Autoparodia
Tengo muchísimo respeto por esta compañía andaluza, La Zaranda: le debemos grandes ratos de teatro. Lamento éste, que parece una parodia de su propio pesimismo, o una especie de ambición por llegar a superar las grandes catástrofes escénicas metafísicas que crearon otros: Kantor y su Teatro de la muerte, Beckett; o el esperpento, con ciertos toques de Divinas palabras; hasta del viejo teatro de grand guignol francés, con sus emociones bruscas, sus idiotas, sus mendigos y su sangre.El texto es corto. Quiero decir breve, pero también corto de alcance intelectual, cuando se presenta como una obra filosófica sobre temas escatológicos y se discute el fin del mundo, la esencia de la eternidad y la posibilidad o imposibilidad de la muerte. Todo ello en relación con la religión, presente en alusiones continuas de imagen -un vía crucis, un desprendimiento con las tres santas mujeres; repite el efecto de la Última Cena en Viridiana- y de sonido -marchas de Semana Santa, la Pasión según Mateo, de Bach-; un catolicismo que parece, al mismo tiempo, afirmarse y negarse.

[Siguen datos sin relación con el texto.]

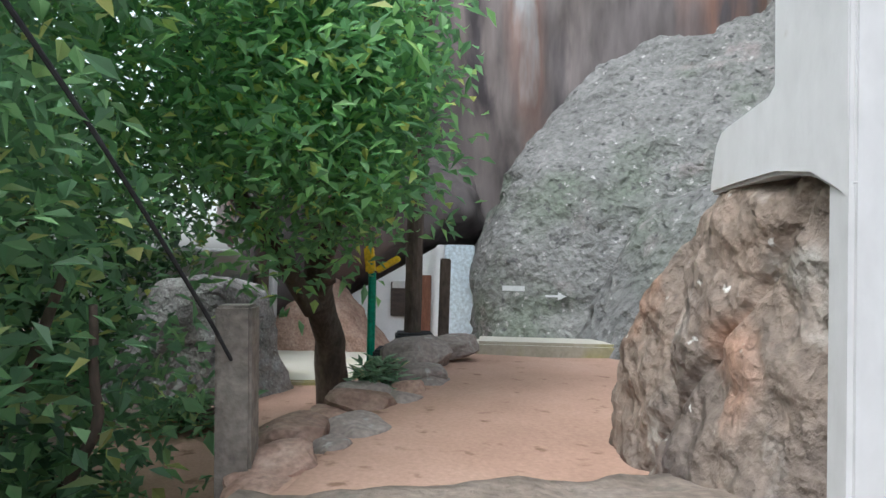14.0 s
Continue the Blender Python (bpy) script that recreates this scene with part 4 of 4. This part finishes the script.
pl = thing("utility_pole", "tall dark wooden pole set in black blocks", "pole", at=(-4.80, 20.72, 2.4))
part("shaft", limb([(-4.80, 20.72, 2.55), (-4.77, 20.72, 4.5), (-4.70, 20.72, 6.6)], 0.085, 0.07, 4, 0.0, 12), DARKBARK, pl)
part("block", box(pose(-4.78, 20.72, 2.64, 0, 0, 12), (0.36, 0.32, 0.16), 0.02), BLACK, pl, "black block")
part("block", box(pose(-4.85, 20.5, 2.46, 0, 0, 6), (0.5, 0.36, 0.26), 0.02), BLACK, pl, "black block")
solo("wooden_post", box(pose(-4.50, 20.75, 2.95, 0, 1, 10), (0.1, 0.1, 0.95), 0.01), DARKBARK, "short weathered wooden post beside the pole", "post")
gp = thing("green_post", "slim green post with a bent yellow top", "post", at=(-5.17, 20.6, 2.0))
part("shaft", tube([(-5.17, 20.6, 1.95), (-5.17, 20.6, 3.28)], [0.04, 0.04], 12), GREEN, gp)
part("cap", box(pose(-5.19, 20.58, 3.4, 0, -6, 0), (0.09, 0.09, 0.26), 0.02), YELLOW, gp, "yellow cap")
part("arm", span((-5.12, 20.58, 3.3), (-4.9, 20.55, 3.42), 0.05, 0.06), YELLOW, gp, "yellow arm")
solo("concrete_post", box(pose(-4.90, 17.16, 2.56, 0, -1, 10), (0.15, 0.15, 1.25), 0.012), RAIL, "weathered grey concrete fence post at the terrace edge", "post")

# cable from the stair post to the terrace
solo("cable", limb([(-5.13, 15.5, 4.5), (-5.0, 16.2, 3.85), (-4.92, 16.8, 3.25), (-4.90, 17.1, 2.95)], 0.008, 0.008, 6, 0.0, 6), BLACK, "thin dark stay cable tied to a post", "cable")

# signs painted on the rock
def sign(c, outline, label):
    bm = prism([(0.75 * x, 0.75 * z) for x, z in outline], pose(*c, 0, 0, -8), 0.02)
    solo("painted_sign", bm, GREYLIME, label, "sign", "signs on the rock")


ARROW = [(-0.2, -0.02), (0.04, -0.02), (0.04, -0.08), (0.2, 0.0), (0.04, 0.08), (0.04, 0.02), (-0.2, 0.02)]
sign((-3.32, 24.27, 2.93), ARROW, "small white painted arrow on grey rock")
sign((-1.9, 24.02, 3.85), ARROW, "small white painted arrow on grey rock")
sign((-3.94, 24.37, 3.03), [(-0.22, -0.05), (0.22, -0.05), (0.22, 0.05), (-0.22, 0.05)], "small pale lettered board on grey rock")
for x, s in ((-2.3, 0.36), (-1.9, 0.3), (-2.05, 0.22)):
    bmr = small_rock((s, s, s * 0.6), int(s * 100), 3)
    bmr.transform(pose(x + 0.2, 21.45, 2.62 + s * 0.2, 5, 4, 30))
    solo("loose_stone", bmr, REDRUBBLE, "reddish stone lying on the cement ledge", "stone", "stones on the ledge")

# rough kerb of stones along the terrace edge
RK = random.Random(5)
KERB = [mesh_of("kerb_stone", small_rock((1, 1, 1), 60 + k, 3), REDRUBBLE) for k in range(5)] + [mesh_of("kerb_stone", small_rock((1, 1, 1), 70 + k, 3), BOULDER) for k in range(4)]
for k in range(34):
    t = k / 33
    y = 16.9 + 3.7 * t
    x = -4.58 + RK.uniform(-0.22, 0.12) + 0.1 * math.sin(y * 2)
    w = RK.uniform(0.22, 0.46)
    ob = new("kerb_stone", RK.choice(KERB))
    ob.matrix_basis = pose(x, y, 2.44 + RK.uniform(-0.06, 0.05), RK.uniform(-10, 10), RK.uniform(-10, 10), RK.uniform(0, 180)) @ Matrix.Diagonal((w, w * 0.8, w * RK.uniform(0.4, 0.6), 1))
    tagged(ob, "rough reddish field stone edging the terrace", "stone", "kerb of field stones")
for k, (x, y, z, sx, sy, sz) in enumerate(((-4.62, 20.0, 2.58, 0.62, 0.5, 0.34), (-4.45, 20.45, 2.62, 0.66, 0.4, 0.2), (-4.55, 19.4, 2.5, 0.5, 0.36, 0.22))):
    bmr = small_rock((sx, sy, sz), 90 + k, 3)
    bmr.transform(pose(x, y, z, 0, -8, 20))
    solo("kerb_stone", bmr, BOULDER, "large pale field stone on the terrace edge", "stone", "kerb of field stones")
solo("bank", prism([(-5.0, 1.85), (-4.5, 1.85), (-4.5, 2.5), (-4.7, 2.48)], pose(0, 16.6, 0), 4.2, 0.03), SOIL, "steep earth bank below the terrace edge", "bank", kind="structure")
for x0, y0, x1, y1 in ((-6.6, 20.2, -5.8, 19.6), (-5.8, 19.6, -5.3, 20.2)):
    solo("brick_edging", span((x0, y0, 1.97), (x1, y1, 1.97), 0.1, 0.1), REDRUBBLE, "old brick edging round a planting bed", "edging", "bed edging")

# fallen leaves and grit on the sand
rng = np.random.default_rng(3)
q = np.stack([rng.uniform(-3.2, 2.0, 600), rng.uniform(5.5, 12.0, 600), np.zeros(600)], 1)
q[:, 2] = [ground_height(x, y) + 0.012 for x, y in q[:, :2]]
hd = rng.normal(size=(600, 3))
hd[:, 2] = 0.06
lit = new("fallen_leaves", leaves_mesh("fallen_leaves", q, 0.035, 0.02, DARKSOIL, seed=4, heads=hd))
tagged(lit, "dry brown leaf litter scattered over the sand", "leaves", kind="stuff")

"Cuando la vida eterna se acabe"
De Eusebio Calonge. Intérpretes: Gaspar Campuzano, Francisco Sánchez, Enrique Bustos, Fernando Hernández. Dirección y espacio escénico: Paco de La Zaranda. Sala Olimpia. Madrid.
Repetición
Un efecto buscado en el diálogo es la repetición, la reiteración de frases y referencias -a la lluvia que no cesa, a la noche que no aclara, al cansancio de andar para estar siempre más lejos-; por buscado que sea, no deja de ser reiterativo y fatigoso. Como la oscuridad permanente, con alguna pincelada de luz sobre el centro psicológico de la acción. A veces, todo está tan recargado que parece una parodia de la propia Zaranda y sus espectáculos; a veces, los espectadores se lo creen y se ríen, y algunas risas suenan como extemporáneas. Está todo bien hecho. Los actores son como siempre excelentes; sus caracterizaciones de voz y gesto y de desesperación ridícula quedan bien hechas, y repito que merecen todos los respetos. Tuvieron, desde luego, el del público, que aplaudió fuerte y mucho tiempo al terminar la función (incluso cada vez que creía que había terminado) y en uno de los monólogos.